All forward-looking statements made during today's call represent our judgment as of February 7, 2013, and we disclaim any obligation to update such statements except as required by securities laws.
This call is being recorded, and a 30-day replay of the conference call will be available at our company's website, molinahealthcare.com.
I would now like to turn the call over to Dr. Mario Molina.
Joseph Mario Molina
Thank you, Juan Jose. Hello, everyone, and thanks for joining our discussion today. Let me start by saying that we are proud of our strong fourth quarter operational results, which reflect solid growth in our revenue and considerable improvement in our margins. Our performance in the fourth quarter is a strong finish to 2012, a year in which we successfully managed through a difficult operating environment resulting from margin pressure at our Texas, Wisconsin and California health plans.
We are especially encouraged by the traction we are gaining with our operational and strategic initiatives that we have outlined in the past. The overall result was a record year for our company, with revenue totaling $6 billion. In 2012, our company revenue grew by nearly $1.3 billion, while our enrollment grew by an additional 100,000 members.
To put this in perspective, our annual revenues have increased by over 50% in the last 3 years, and nearly all of this increase has come from organic growth. As we've talked about during previous presentations, our strategy calls for us to double our annual revenues in the next 3 years.
As we begin looking forward at 2013, I thought it would be worthwhile to think back on some of our accomplishments in 2012 and consider the solid foundation on which we can build in 2013. Our health plans in Washington and Ohio had successful Medicaid contract bids. Our Ohio health plan will expand to serve the entire state and was selected to participate in the new contract for the dual eligibles. We helped to transition thousands of aged, blind and disabled or ABD members from fee-for-service into managed care in Texas, Washington and California. We experienced considerable growth in Texas as we implemented new contracts for ABD members in the Hidalgo and El Paso service areas.

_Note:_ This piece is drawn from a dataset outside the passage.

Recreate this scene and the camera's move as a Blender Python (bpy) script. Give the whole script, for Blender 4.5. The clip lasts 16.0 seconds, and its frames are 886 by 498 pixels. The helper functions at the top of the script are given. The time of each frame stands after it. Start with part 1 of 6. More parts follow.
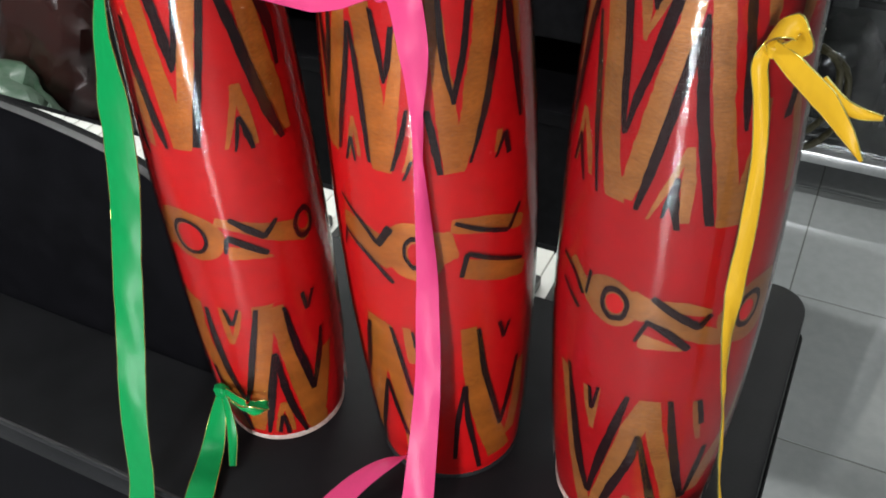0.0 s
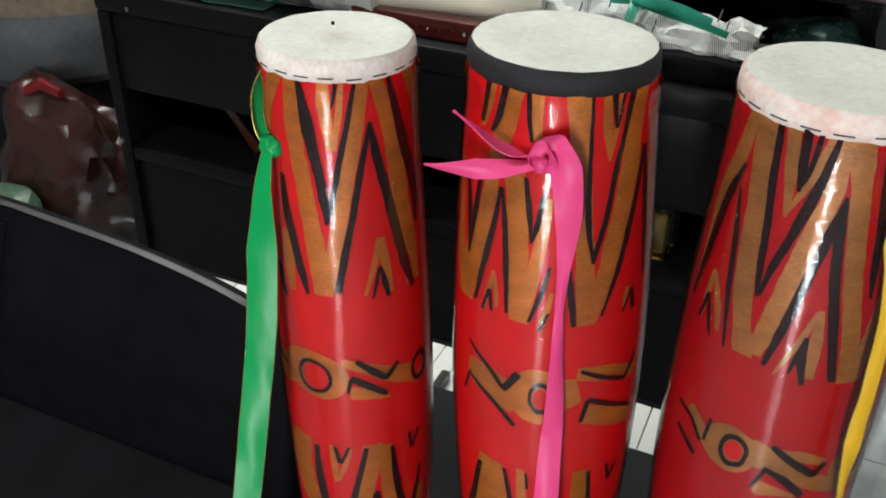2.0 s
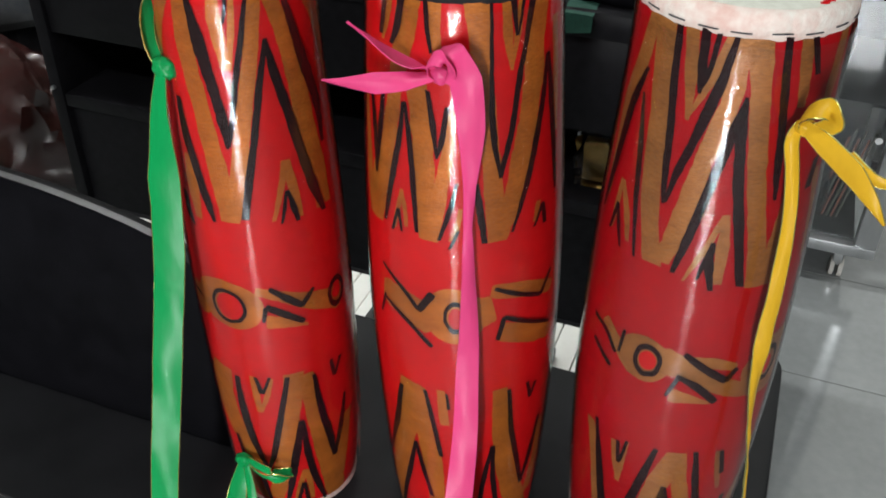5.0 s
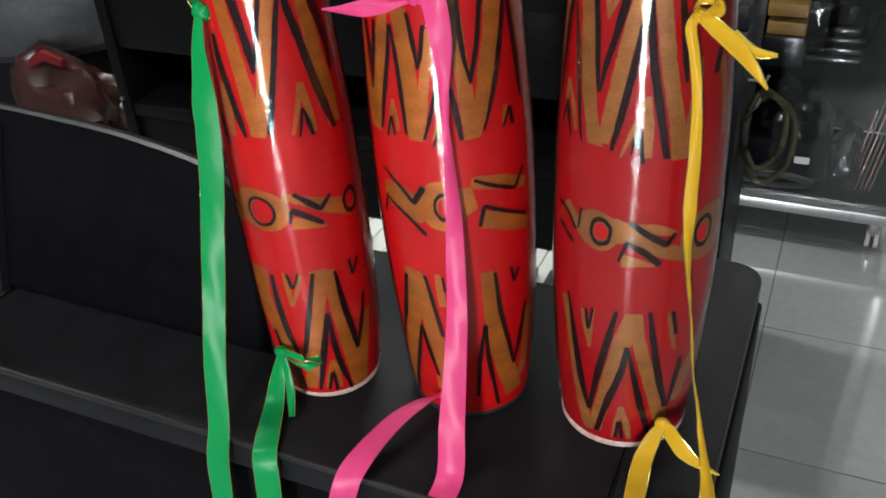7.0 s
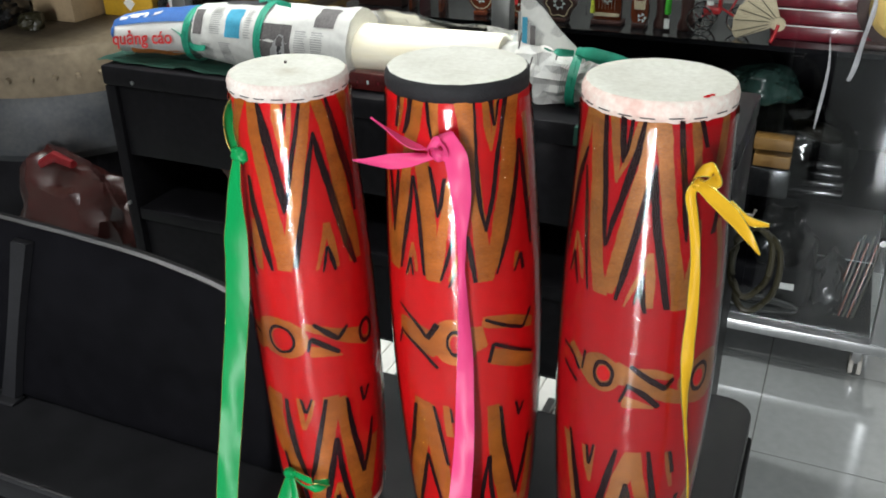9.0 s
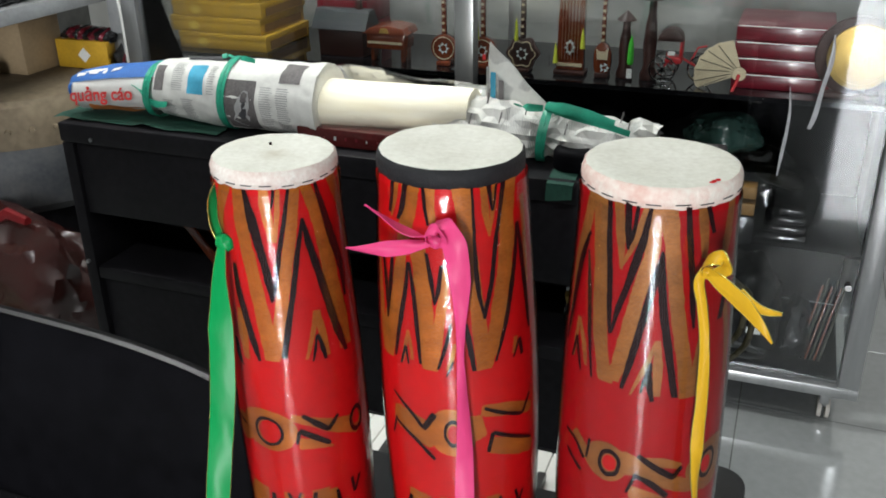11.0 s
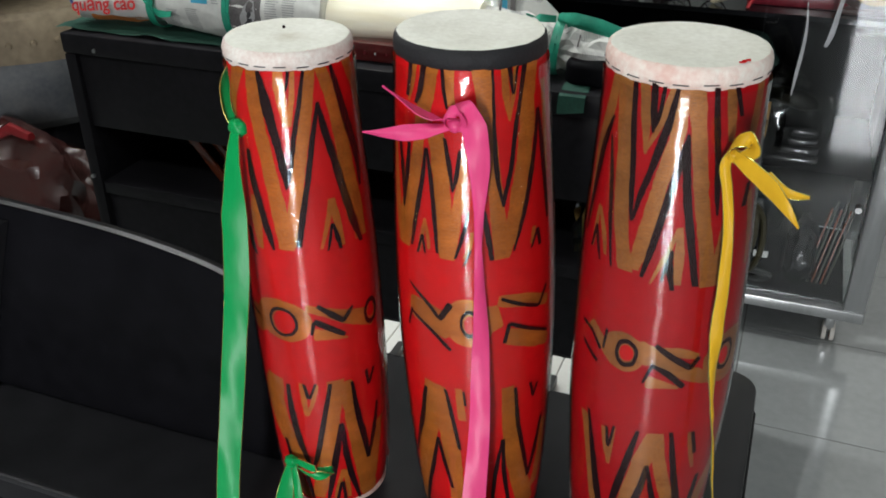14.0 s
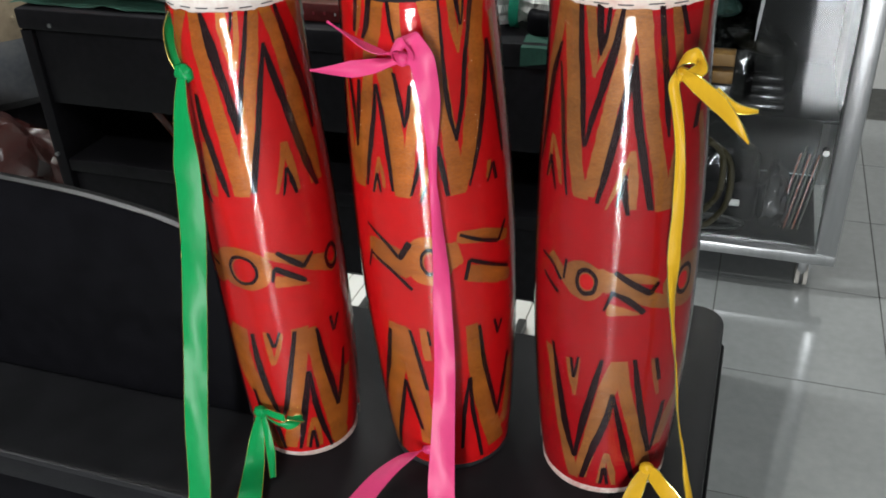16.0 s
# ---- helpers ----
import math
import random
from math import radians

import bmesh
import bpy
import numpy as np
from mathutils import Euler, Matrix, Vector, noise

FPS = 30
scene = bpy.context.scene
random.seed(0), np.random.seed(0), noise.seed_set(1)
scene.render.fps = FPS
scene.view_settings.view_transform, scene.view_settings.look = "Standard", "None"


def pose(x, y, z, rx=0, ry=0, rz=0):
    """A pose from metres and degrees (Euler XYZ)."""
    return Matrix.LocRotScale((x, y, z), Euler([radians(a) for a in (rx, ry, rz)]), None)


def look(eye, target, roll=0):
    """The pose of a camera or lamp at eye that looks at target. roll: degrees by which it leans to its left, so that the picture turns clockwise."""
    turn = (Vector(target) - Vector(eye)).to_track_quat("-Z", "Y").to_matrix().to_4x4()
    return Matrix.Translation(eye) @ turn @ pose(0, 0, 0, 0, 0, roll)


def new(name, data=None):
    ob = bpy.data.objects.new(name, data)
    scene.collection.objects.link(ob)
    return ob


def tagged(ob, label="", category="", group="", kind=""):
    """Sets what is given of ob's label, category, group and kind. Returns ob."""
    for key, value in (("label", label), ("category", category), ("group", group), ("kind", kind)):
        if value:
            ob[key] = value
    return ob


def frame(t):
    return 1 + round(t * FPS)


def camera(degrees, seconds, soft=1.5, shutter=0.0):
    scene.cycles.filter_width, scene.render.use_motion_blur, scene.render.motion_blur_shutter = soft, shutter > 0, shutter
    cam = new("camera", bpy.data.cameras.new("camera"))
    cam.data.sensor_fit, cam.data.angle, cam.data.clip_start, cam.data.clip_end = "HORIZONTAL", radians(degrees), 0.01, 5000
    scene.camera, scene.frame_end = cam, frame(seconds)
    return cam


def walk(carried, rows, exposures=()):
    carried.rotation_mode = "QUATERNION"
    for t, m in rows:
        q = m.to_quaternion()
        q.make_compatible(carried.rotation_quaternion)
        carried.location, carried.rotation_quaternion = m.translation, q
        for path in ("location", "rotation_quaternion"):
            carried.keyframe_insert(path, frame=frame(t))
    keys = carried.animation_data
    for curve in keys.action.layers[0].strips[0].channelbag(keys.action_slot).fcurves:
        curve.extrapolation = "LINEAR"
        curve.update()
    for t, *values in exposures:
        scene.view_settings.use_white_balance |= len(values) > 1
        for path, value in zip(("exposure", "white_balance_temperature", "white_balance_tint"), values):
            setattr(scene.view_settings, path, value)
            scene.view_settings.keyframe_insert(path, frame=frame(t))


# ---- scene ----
cam = camera(51.9, 16.0, soft=1.8)
METRES, EYE, TILT, LEAN, TURN = 0.667, 1.334, -40.0, 1.8, 26.0
ROWS = [
    (0.0, 0.0, 0.0, 0.0, -0.0, 0.0, 0.0),
    (0.5, -0.0585, -0.0329, -0.0021, -2.26, 3.54, 0.53),
    (1.0, -0.1126, -0.0532, -0.0094, -2.91, 6.1, 0.31),
    (1.5, -0.1574, -0.059, -0.0022, -2.3, 7.05, -1.36),
    (2.0, -0.167, -0.061, 0.0115, -3.12, 8.18, -1.36),
    (2.5, -0.1368, -0.0437, 0.0224, -4.11, 7.32, 0.08),
    (3.0, -0.1017, -0.0409, 0.0421, -4.68, 7.31, 1.89),
    (3.5, -0.1076, -0.0465, 0.032, -4.57, 6.98, 1.45),
    (6.0, -0.1163, -0.0432, -0.0333, -5.56, 3.47, 1.05),
    (6.5, -0.0848, -0.0872, -0.0737, -4.94, 3.6, 2.32),
    (7.0, -0.0503, -0.2191, -0.1687, -0.91, 6.4, 2.8),
    (7.5, -0.0794, -0.2588, -0.176, -0.14, 8.74, 1.9),
    (8.0, -0.0779, -0.2385, -0.15, -1.04, 9.31, 2.29),
    (8.5, -0.0761, -0.2627, -0.1322, -2.02, 11.44, 1.6),
    (9.0, -0.0847, -0.295, -0.1362, -2.17, 12.7, 0.84),
    (9.5, -0.0976, -0.3143, -0.1287, -1.26, 14.37, 0.2),
    (10.0, -0.1235, -0.2672, -0.0769, -2.42, 14.32, 1.54),
    (12.5, -0.1355, -0.2663, -0.0653, -6.0, 16.0, 2.62),
    (13.0, -0.1432, -0.259, -0.0626, -5.41, 15.94, 2.31),
    (13.5, -0.143, -0.2532, -0.073, -4.66, 13.61, 2.3),
    (14.0, -0.1458, -0.2368, -0.1139, -4.61, 10.69, 2.07),
    (14.5, -0.1375, -0.2345, -0.1338, -4.63, 8.74, 2.76),
    (15.0, -0.1327, -0.2288, -0.1524, -4.52, 7.32, 3.5),
    (15.5, -0.1234, -0.2279, -0.1615, -4.75, 7.6, 4.02),
    (16.0, -0.1207, -0.227, -0.1552, -5.34, 8.97, 4.99),
]
walk(cam, [(t, pose(0, 0, EYE, TILT, LEAN, TURN) @ pose(METRES * x, METRES * y, METRES * z, 90 + pitch, roll, yaw)) for t, x, y, z, yaw, pitch, roll in ROWS], exposures=[(0.0, -0.06), (0.6, -0.26), (2.0, -0.34), (3.0, -0.24), (6.5, -0.27), (8.5, -0.08), (10.0, -0.12), (12.5, -0.4), (13.5, -0.44), (16.0, -0.22)])

# ---- world and lights ----
world = bpy.data.worlds.new("daylight")
scene.world = world
world.use_nodes = True
wn = world.node_tree.nodes
sky = wn.new("ShaderNodeTexSky")
sky.sky_type, sky.sun_disc, sky.sun_elevation, sky.sun_rotation = "NISHITA", False, radians(50), radians(160)
world.node_tree.links.new(sky.outputs[0], wn["Background"].inputs[0])
wn["Background"].inputs[1].default_value = 0.12


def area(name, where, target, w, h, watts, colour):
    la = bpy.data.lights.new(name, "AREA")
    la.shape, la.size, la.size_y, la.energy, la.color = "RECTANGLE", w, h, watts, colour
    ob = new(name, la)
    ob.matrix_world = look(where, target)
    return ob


# daylight through the shop entrance behind the camera
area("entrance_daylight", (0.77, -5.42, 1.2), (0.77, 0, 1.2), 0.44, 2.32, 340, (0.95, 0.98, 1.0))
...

Our Utah health plan celebrated its 15th anniversary of serving that state's Medicaid program. It was in Utah that we first demonstrated that our business model could be replicated in states other than California. In Wisconsin, we made great progress in lowering health care cost by entering into new contracts with the major hospitals in our network, and we received a premium rate increase.
Performance of the Florida health plan has improved as medical cost decreased, resulting from reductions in unit costs and utilization. Illinois is a new market for Molina Healthcare. We're excited to have been selected to serve members in the Central Illinois region. Starting in the second quarter of 2013, we will begin serving seniors and persons with disabilities in the Medicaid program, as the state expands its integrated care program. There are approximately 20,000 ABD patients in the central region. In the fall of 2013, our Illinois health plan will also begin serving duals in central Illinois under the state's Medicare-Medicaid Alignment Initiative. There are approximately 18,000 dual eligible beneficiaries in this region, and Molina Healthcare will compete against only 1 other plan. Our participation in Medicare is now entering its eighth year, and we are now the sixth largest Medicare Special Needs plan in the country. All of our eligible plans have achieved 3 Star ratings.